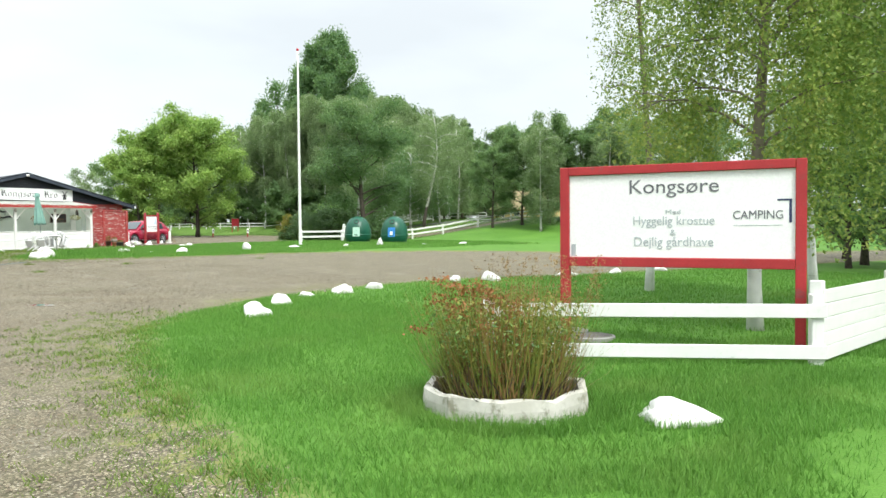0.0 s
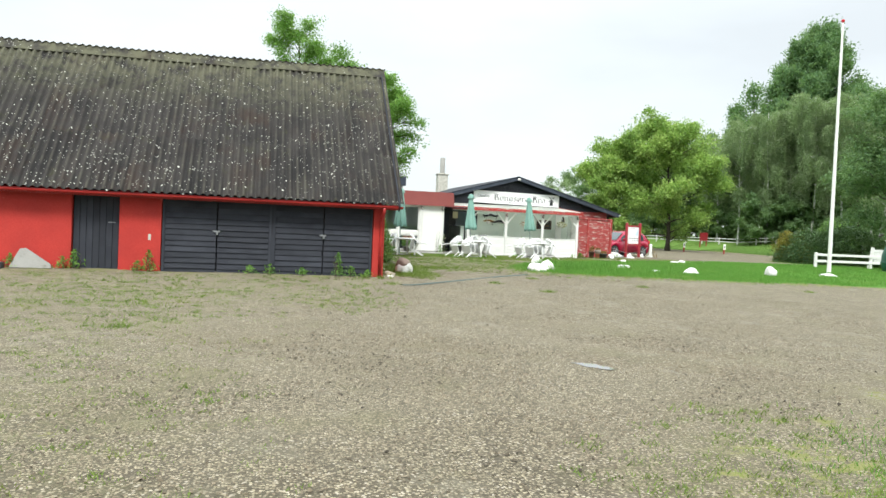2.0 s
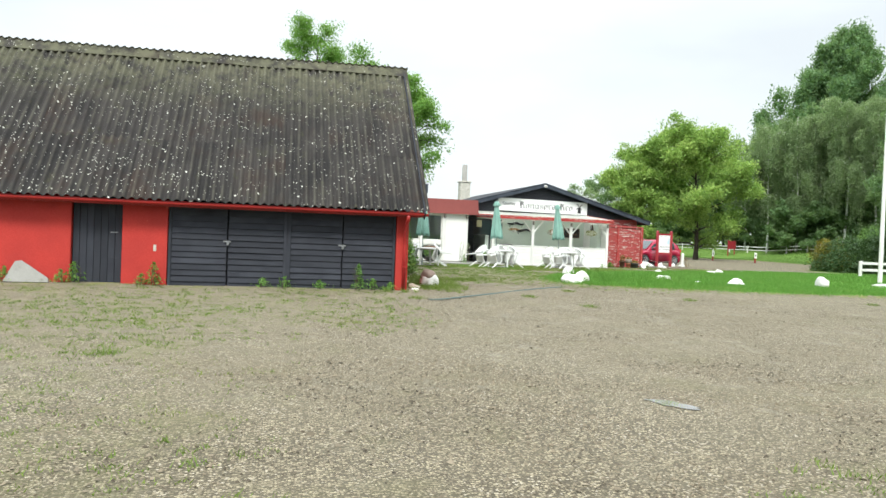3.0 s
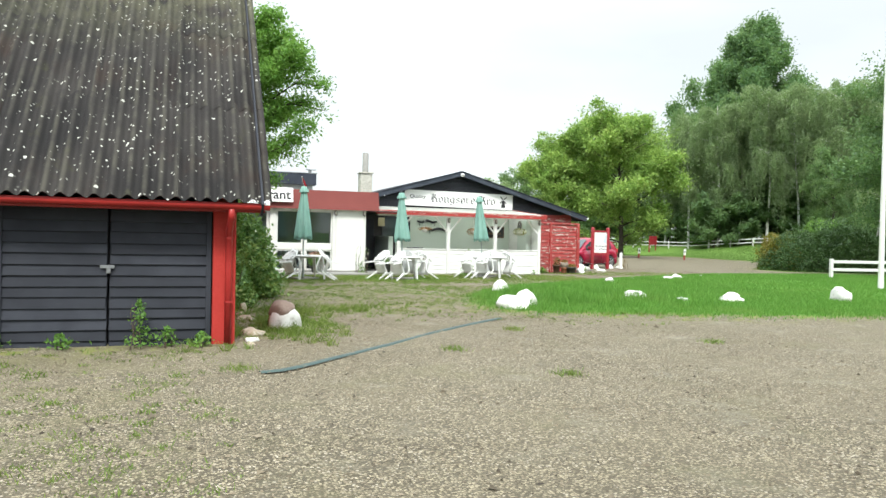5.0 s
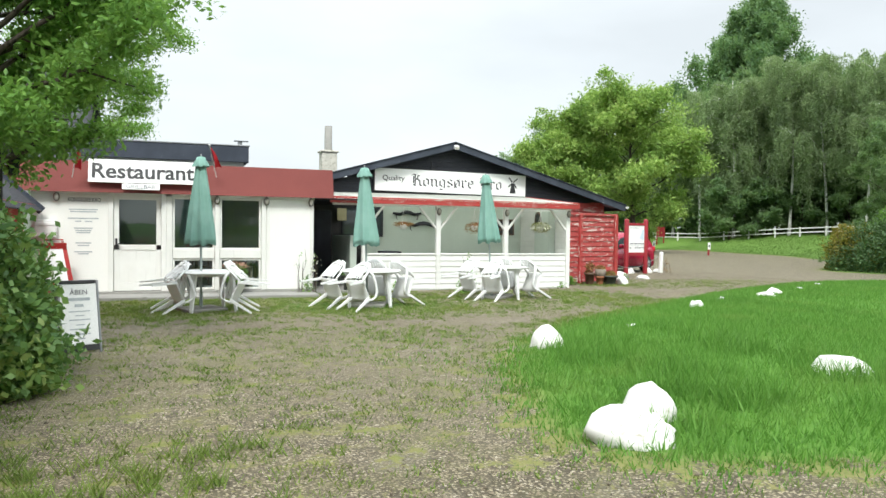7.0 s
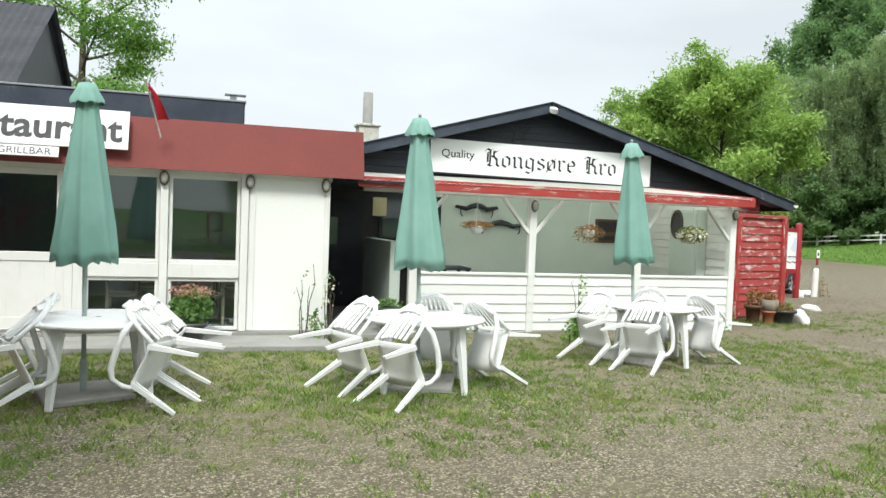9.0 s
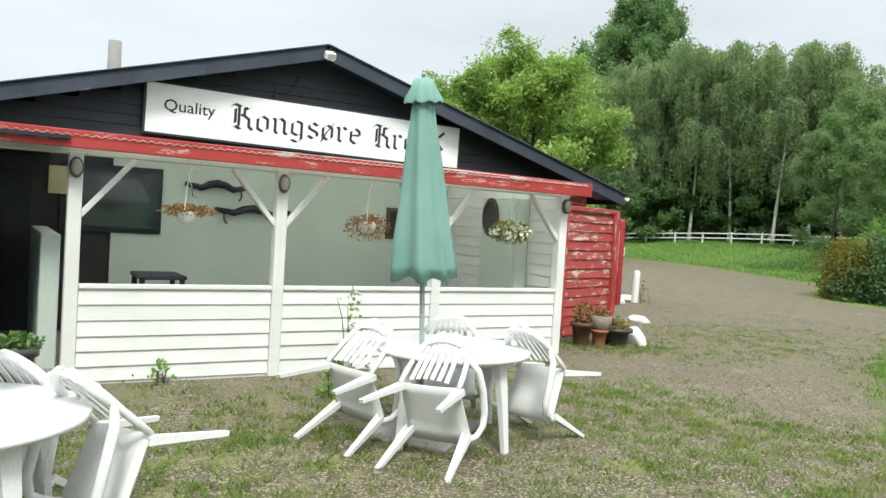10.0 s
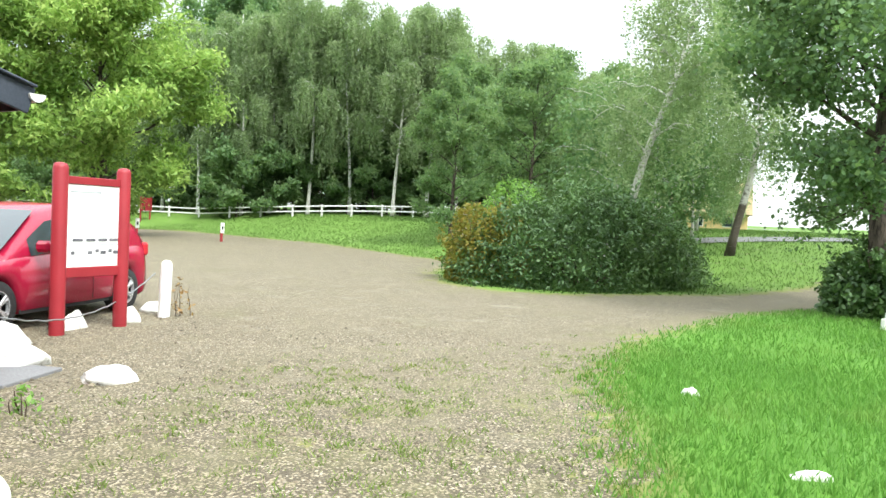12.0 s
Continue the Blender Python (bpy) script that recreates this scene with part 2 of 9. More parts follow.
def ground_height(x, y):
    x, y = np.asarray(x, float), np.asarray(y, float)
    edge = np.interp(y, [-50, 0, 20, 36, 44, 54, 68, 85, 110], [60, 55, 44, 35.5, 37.5, 41, 47, 49, 40])
    u = x - edge
    bank = 1.55 * smooth01(u / 15.0) + 0.012 * np.clip(u - 15, 0, 120)
    soft = 0.03 * np.sin(x * 0.9 + 1.3 * np.sin(y * 0.4)) * np.sin(y * 0.8) * smooth01(np.maximum(outline_distance(x, y, ISLAND), outline_distance(x, y, GREEN)) / 2)
    lawn = 0.05 * smooth01((np.maximum(outline_distance(x, y, ISLAND), outline_distance(x, y, GREEN)) + 0.1) / 0.5)
    # the yard falls away gently towards the road
    fall = np.interp(y, [-10, 0, 4, 8, 11, 14, 17, 20, 23, 26, 29, 32], [-0.50, -0.46, -0.425, -0.385, -0.35, -0.31, -0.26, -0.20, -0.135, -0.07, -0.02, 0.0])
    return bank + lawn + soft + fall


def height(x, y):
    return float(ground_height(np.array([x]), np.array([y]))[0])


def grass_share(x, y):
    """0 on bare gravel, 1 on closed turf, between the two where weeds grow through."""
    d = np.maximum(np.maximum(outline_distance(x, y, ISLAND), outline_distance(x, y, GREEN)), np.maximum(outline_distance(x, y, MEADOW), outline_distance(x, y, YARD)))
    g = np.where(d > 0, 0.5 + 0.5 * smooth01(d / 0.9), 0.5 * np.exp(d / 0.7))
    meadow = outline_distance(x, y, MEADOW)
    g = np.where(meadow > 0, np.minimum(g, 0.86), g)
    # thin weeds in front of the inn, along the barn and on the left of the yard
    strip = (0.54 - 0.13 * smooth01((x - 10.5) / 3)) * smooth01((x - 3.5) / 1.5) * smooth01((19 - x) / 2.0) * smooth01((y - 35.0) / 3.2) * smooth01((42.4 - y) / 0.4)
    passage = 0.44 * smooth01((x - 4.5) / 1) * smooth01((13.5 - x) / 3) * smooth01((y - 26.5) / 2.5) * smooth01((37 - y) / 3)
    foot = 0.48 * smooth01((y - 23.9) / 1.2) * smooth01((5.6 - x) / 1.2) * smooth01((26 - y) / 0.4)
    yard_left = 0.27 * smooth01((4.5 - x) / 4.5) * smooth01((y - 8) / 4)
    drive = 0.37 * np.exp(-(((x - 22.5) / 4.0) ** 2 + ((y - 42.9) / 2.4) ** 2))
    verge = 0.49 * np.exp(-((np.clip(-outline_distance(x, y, ISLAND), 0, 9) / (0.5 + 0.9 * smooth01((y - 8) / 3.5))) ** 2))
    corner = 0.60 * np.exp(-((x - 5.9) ** 2 / 0.7 + (y - 27.2) ** 2 / 3.0))
    barn_side = 0.26 * smooth01((6.2 - x) / 2.5) * smooth01((y - 17.5) / 3)
    screen = 0.4 * np.exp(-((x - 19.2) ** 2 + (y - 42.9) ** 2) / 1.6)
    return np.clip(np.maximum.reduce([g, strip, passage, foot, yard_left, drive, verge, screen, corner, barn_side]), 0, 1)

# ---- materials ----
class N:
    """A node material in the making."""

    def __init__(self, name, shifted=False):
        self.m = bpy.data.materials.new(name)
        self.m.use_nodes = True
        self.t = self.m.node_tree
        self.t.nodes.clear()
        self.out = self.node("ShaderNodeOutputMaterial")
        self.co = self.node("ShaderNodeTexCoord").outputs["Object"]
        if shifted:
            # alike pieces each take another stretch of the pattern
            add = self.node("ShaderNodeVectorMath")
            add.operation = "MULTIPLY_ADD"
            self.link(self.node("ShaderNodeObjectInfo").outputs["Random"], add.inputs[0])
            add.inputs[1].default_value = (37.0, 91.0, 53.0)
            self.link(self.co, add.inputs[2])
            self.plain_co, self.co = self.co, add.outputs["Vector"]

    def node(self, kind, **values):
        n = self.t.nodes.new(kind)
        for k, v in values.items():
            n.inputs[k.replace("_", " ")].default_value = v
        return n

    def link(self, a, b):
        self.t.links.new(a, b)

    def scaled(self, s):
        m = self.node("ShaderNodeMapping")
        m.inputs["Scale"].default_value = s
        self.link(self.co, m.inputs["Vector"])
        return m.outputs["Vector"]

    def noise(self, scale, detail=4.0, rough=0.55, stretch=None, distortion=0.0):
        n = self.node("ShaderNodeTexNoise", Scale=scale, Detail=detail, Roughness=rough, Distortion=distortion)
        self.link(self.scaled(stretch) if stretch else self.co, n.inputs["Vector"])
        return n.outputs["Fac"]

    def cells(self, scale, feature="F1", stretch=None, out="Distance", rand=1.0):
        n = self.node("ShaderNodeTexVoronoi", Scale=scale, Randomness=rand)
        n.feature = feature
        self.link(self.scaled(stretch) if stretch else self.co, n.inputs["Vector"])
        return n.outputs[out]

    def span(self, v, a, b, lo=0.0, hi=1.0, smooth=True):
        n = self.node("ShaderNodeMapRange")
        n.interpolation_type = "SMOOTHSTEP" if smooth else "LINEAR"
        n.inputs["From Min"].default_value, n.inputs["From Max"].default_value = a, b
        n.inputs["To Min"].default_value, n.inputs["To Max"].default_value = lo, hi
        self.link(v, n.inputs["Value"])
        return n.outputs["Result"]

    def math(self, op, a, b=None):
        n = self.t.nodes.new("ShaderNodeMath")
        n.operation = op
        for i, v in enumerate((a, b)):
            if v is None:
                continue
            if isinstance(v, (int, float)):
                n.inputs[i].default_value = v
            else:
                self.link(v, n.inputs[i])
        return n.outputs[0]

    def mix(self, fac, a, b, mode="MIX"):
        n = self.t.nodes.new("ShaderNodeMix")
        n.data_type, n.blend_type = "RGBA", mode
        for key, v in (("Factor", fac), ("A", a), ("B", b)):
            if isinstance(v, (int, float)):
                n.inputs[key].default_value = v
            elif isinstance(v, tuple):
                n.inputs[6 if key == "A" else 7].default_value = (*v, 1)
            else:
                self.link(v, n.inputs[0] if key == "Factor" else n.inputs[6 if key == "A" else 7])
        return n.outputs[2]

    def bump(self, h, strength, distance=0.01, prior=None):
        n = self.node("ShaderNodeBump", Strength=strength, Distance=distance)
        self.link(h, n.inputs["Height"])
        if prior is not None:
            self.link(prior, n.inputs["Normal"])
        return n.outputs["Normal"]

    def island(self):
        return self.node("ShaderNodeNewGeometry").outputs["Random Per Island"]

    def object_random(self):
        return self.node("ShaderNodeObjectInfo").outputs["Random"]

    def done(self, color, rough=0.7, normal=None, metal=0.0, spec=0.5, **more):
        p = self.node("ShaderNodeBsdfPrincipled")
        for key, v in (("Base Color", color), ("Roughness", rough), ("Metallic", metal), ("Specular IOR Level", spec), *[(k.replace("_", " "), v) for k, v in more.items()]):
            if isinstance(v, tuple):
                p.inputs[key].default_value = (*v, 1)
            elif isinstance(v, (int, float)):
                p.inputs[key].default_value = v
            else:
                self.link(v, p.inputs[key])
        if normal is not None:
            self.link(normal, p.inputs["Normal"])
        self.link(p.outputs["BSDF"], self.out.inputs["Surface"])
        return self.m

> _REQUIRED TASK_
In the data above, please extract the lines from the first one through the line with "return float(ground_height(np.array([x]), np.array([y]))[0])", exactly, and keep pictures out.

> _PROBLEM SOLUTION_
0.0 s
2.0 s
3.0 s
5.0 s
7.0 s
9.0 s
10.0 s
12.0 s
Continue the Blender Python (bpy) script that recreates this scene with part 2 of 9. More parts follow.
def ground_height(x, y):
    x, y = np.asarray(x, float), np.asarray(y, float)
    edge = np.interp(y, [-50, 0, 20, 36, 44, 54, 68, 85, 110], [60, 55, 44, 35.5, 37.5, 41, 47, 49, 40])
    u = x - edge
    bank = 1.55 * smooth01(u / 15.0) + 0.012 * np.clip(u - 15, 0, 120)
    soft = 0.03 * np.sin(x * 0.9 + 1.3 * np.sin(y * 0.4)) * np.sin(y * 0.8) * smooth01(np.maximum(outline_distance(x, y, ISLAND), outline_distance(x, y, GREEN)) / 2)
    lawn = 0.05 * smooth01((np.maximum(outline_distance(x, y, ISLAND), outline_distance(x, y, GREEN)) + 0.1) / 0.5)
    # the yard falls away gently towards the road
    fall = np.interp(y, [-10, 0, 4, 8, 11, 14, 17, 20, 23, 26, 29, 32], [-0.50, -0.46, -0.425, -0.385, -0.35, -0.31, -0.26, -0.20, -0.135, -0.07, -0.02, 0.0])
    return bank + lawn + soft + fall


def height(x, y):
    return float(ground_height(np.array([x]), np.array([y]))[0])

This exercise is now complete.